Pemikiran Sjahrir, kadang memang sulit untuk dipahami oleh masyarakat. Namun, itu bukan berarti dia hanya seorang elite yang tak peduli dengan rakyatnya. Pemikirannya memang kompleks dan terstruktur, namun cintanya pada rakyat tak akan pernah dapat terukur. Pemuda produktif itulah dia. Pemikirannya melampaui masanya. Dia seorang sosialis yang cinta kebebasan, serta seorang demokrat yang cinta akan kemanusiaan. Semoga nilai-nilai, pemikiran-pemikiran, serta kiprah perjuangan Sjahrir dapat menjadi obor kecil yang menerangi hati nurani bangsa Indonesia.




Daftar Pustaka

Silahuddin. 2014. Konsep Pendidikan Islam Menurut Al-Ghazali. Islamic Studies Journal. Vol. 2, No. 1
Anwar, Rosihan. 2010. Sutan Sjahrir: True Democrat, Fighter for Humanity. Jakarta. Kompas.
Sjahrir, Sutan. Perjuangan Kita. Jakarta. Anjing Galak Penerbitan.

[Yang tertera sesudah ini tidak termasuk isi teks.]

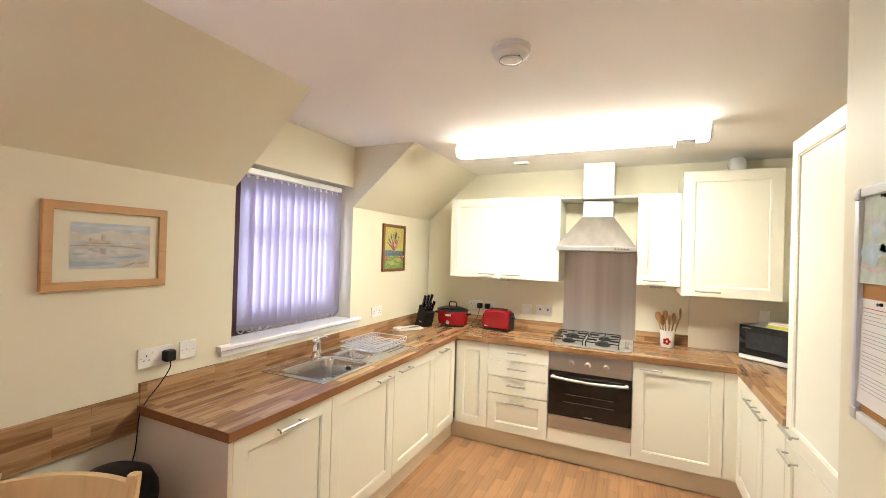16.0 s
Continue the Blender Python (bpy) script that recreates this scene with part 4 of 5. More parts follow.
rc2 = random.Random(5)
castle = [((0.47, 0.53, 0.60), []),
          ((0.63, 0.58, 0.52), [[(0, 0.60), (1, 0.58), (1, 0.76), (0.8, 0.84), (0.62, 0.78), (0.5, 0.86), (0.2, 0.74), (0, 0.80)]]),
          ((0.55, 0.58, 0.62), [[(0, 0.98), (0.4, 0.93), (0.9, 0.99), (1, 0.9), (0.6, 0.87), (0, 0.91)]]),
          ((0.52, 0.53, 0.54), [[(0, 0), (1, 0), (1, 0.50), (0, 0.50)]]),
          ((0.60, 0.57, 0.53), [[(0.05, 0.42), (0.7, 0.45), (0.95, 0.38), (0.6, 0.30), (0.1, 0.26)], [(0.5, 0.12), (0.9, 0.2), (0.98, 0.14), (0.6, 0.07)]]),
          ((0.57, 0.48, 0.38), [[(0.02, 0.50), (0.14, 0.55), (0.50, 0.56), (0.64, 0.50)], [(0.60, 0.47), (0.66, 0.53), (0.86, 0.53), (1, 0.54), (1, 0.46)], [(0.58, 0.03), (0.72, 0.13), (1, 0.19), (1, 0.02)]]),
          ((0.54, 0.45, 0.36), [[(0.19, 0.55), (0.19, 0.61), (0.46, 0.62), (0.46, 0.55)], [(0.21, 0.60), (0.21, 0.68), (0.26, 0.68), (0.26, 0.60)], [(0.35, 0.60), (0.355, 0.76), (0.41, 0.76), (0.415, 0.60)], [(0.29, 0.60), (0.29, 0.65), (0.33, 0.65), (0.33, 0.60)]]),
          ((0.36, 0.29, 0.24), [[(0.355, 0.61), (0.355, 0.75), (0.37, 0.75), (0.37, 0.61)], [(0.21, 0.61), (0.21, 0.67), (0.222, 0.67), (0.222, 0.61)], [(0.19, 0.55), (0.19, 0.565), (0.46, 0.567), (0.46, 0.552)], [(0.0, 0.495), (0.0, 0.508), (0.60, 0.508), (0.60, 0.492)],
                                [(0.60, 0.492), (0.60, 0.508), (0.92, 0.452), (0.92, 0.44)], [(0.10, 0.515), (0.14, 0.53), (0.20, 0.52)], [(0.40, 0.52), (0.48, 0.535), (0.54, 0.515)]]),
          ((0.42, 0.37, 0.33), [[(0.34, 0.45), (0.42, 0.45), (0.41, 0.33), (0.36, 0.31)], [(0.20, 0.46), (0.26, 0.46), (0.25, 0.39), (0.21, 0.40)], [(0.05, 0.46), (0.16, 0.455), (0.12, 0.44), (0.06, 0.445)]]
           + [[(x, y), (x + w, y + 0.006), (x + w * 0.8, y - 0.008)] for x, y, w in ((rc2.uniform(0.02, 0.7), rc2.uniform(0.05, 0.42), rc2.uniform(0.06, 0.22)) for _ in range(16))]),
          ((0.36, 0.43, 0.52), [[(0, 0.05), (0.45, 0.08), (0.56, 0.13), (0.3, 0.15), (0, 0.17)], [(0.44, 0.25), (0.92, 0.32), (0.86, 0.27), (0.6, 0.22)], [(0.02, 0.34), (0.18, 0.35), (0.14, 0.31), (0.02, 0.31)]]),
          ((0.30, 0.26, 0.22), [[(0.62, 0.04), (0.76, 0.12), (0.80, 0.12), (0.70, 0.05)], [(0.82, 0.10), (0.98, 0.15), (0.98, 0.135), (0.84, 0.09)]]),
          ((0.68, 0.66, 0.62), [[(0.62 + 0.05 * k, 0.53), (0.65 + 0.05 * k, 0.53), (0.65 + 0.05 * k, 0.565), (0.62 + 0.05 * k, 0.565)] for k in range(4)])]
picture("picture", pose(LWK, 4.446, 1.428, 0, 0, 90), 0.444, 0.343, 0.034, 0.024, LIGHTOAK, MOUNT, (0.088, 0.376, 0.082, 0.266), castle, "castle watercolour in a light oak frame", False)

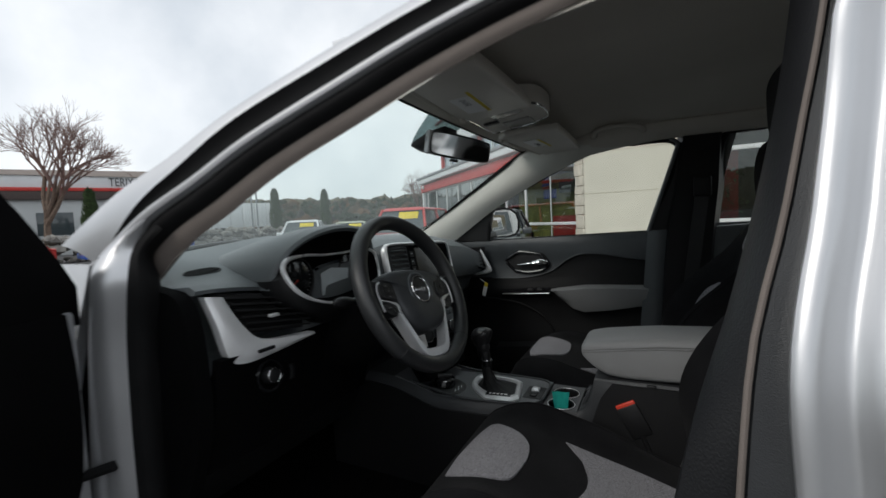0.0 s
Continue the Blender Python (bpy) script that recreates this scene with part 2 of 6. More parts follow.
def sheet(bm, f, nu, nv, back):
    """A thick sheet: f(u, v) gives its face, back(u, v) its underside, for u and v from 0 to 1."""
    A = [[bm.verts.new(f(i / nu, j / nv)) for j in range(nv + 1)] for i in range(nu + 1)]
    B = [[bm.verts.new(back(i / nu, j / nv)) for j in range(nv + 1)] for i in range(nu + 1)]
    for i in range(nu):
        for j in range(nv):
            bm.faces.new((A[i][j], A[i + 1][j], A[i + 1][j + 1], A[i][j + 1]))
            bm.faces.new((B[i][j], B[i][j + 1], B[i + 1][j + 1], B[i + 1][j]))
    for i in range(nu):
        bm.faces.new((A[i][0], B[i][0], B[i + 1][0], A[i + 1][0]))
        bm.faces.new((A[i][nv], A[i + 1][nv], B[i + 1][nv], B[i][nv]))
    for j in range(nv):
        bm.faces.new((A[0][j], A[0][j + 1], B[0][j + 1], B[0][j]))
        bm.faces.new((A[nu][j], B[nu][j], B[nu][j + 1], A[nu][j + 1]))
    return bm


def ribbon(bm, left, right, bulge, thick, n=6, bow=5):
    """A trim strip between two lines of points; bulge lifts its middle, thick is its depth, both as vectors."""
    L, R = smooth_path(left, n), smooth_path(right, n)
    bulge, thick = Vector(bulge), Vector(thick)
    face = lambda u, v: lerp(L[round(u * (len(L) - 1))], R[round(u * (len(L) - 1))], v) + bulge * math.sin(v * math.pi)
    return sheet(bm, face, len(L) - 1, bow, lambda u, v: face(u, v) + thick)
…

[1] H. Rosihan Anwar, Sutan Sjahrir: True Democrat, Fighter for Humanity (Jakarta: Kompas, 2010), 34.
[2] H. Rosihan Anwar, Sutan Sjahrir: True Democrat, Fighter for Humanity (Jakarta: Kompas, 2010), 35.
[3] Bernard Crick, Sosialisme, (Pustaka Promethean, 2001), 50
[4] Eko Supriyadi, Sosialisme Islam (Jogja: Rausyan Fikr Institute, 2012), 56
[5] H. Rosihan Anwar, Sutan Sjahrir: True Democrat, Fighter for Humanity (Jakarta: Kompas, 2010), 113.
[6] H. Rosihan Anwar, Sutan Sjahrir: True Democrat, Fighter for Humanity (Jakarta: Kompas, 2010), 115
[7] H. Rosihan Anwar, Sutan Sjahrir: True Democrat, Fighter for Humanity (Jakarta: Kompas, 2010),  8.
[8] Sjahrazad, Sutan Sjahrir, Renungan dan Perjuangan, diterjemahkan oleh H.B. Jassin (Jakarta: 1990), 44 dan 85
[9] Sutan Sjahrir, Perjuangan Kita, (Jakarta: Anjing Galak Penerbitan), 19.
[10] H. Rosihan Anwar, Sutan Sjahrir: True Democrat, Fighter for Humanity (Jakarta: Kompas, 2010),  11.
[11] H. Rosihan Anwar, Sutan Sjahrir: True Democrat, Fighter for Humanity (Jakarta: Kompas, 2010),  17.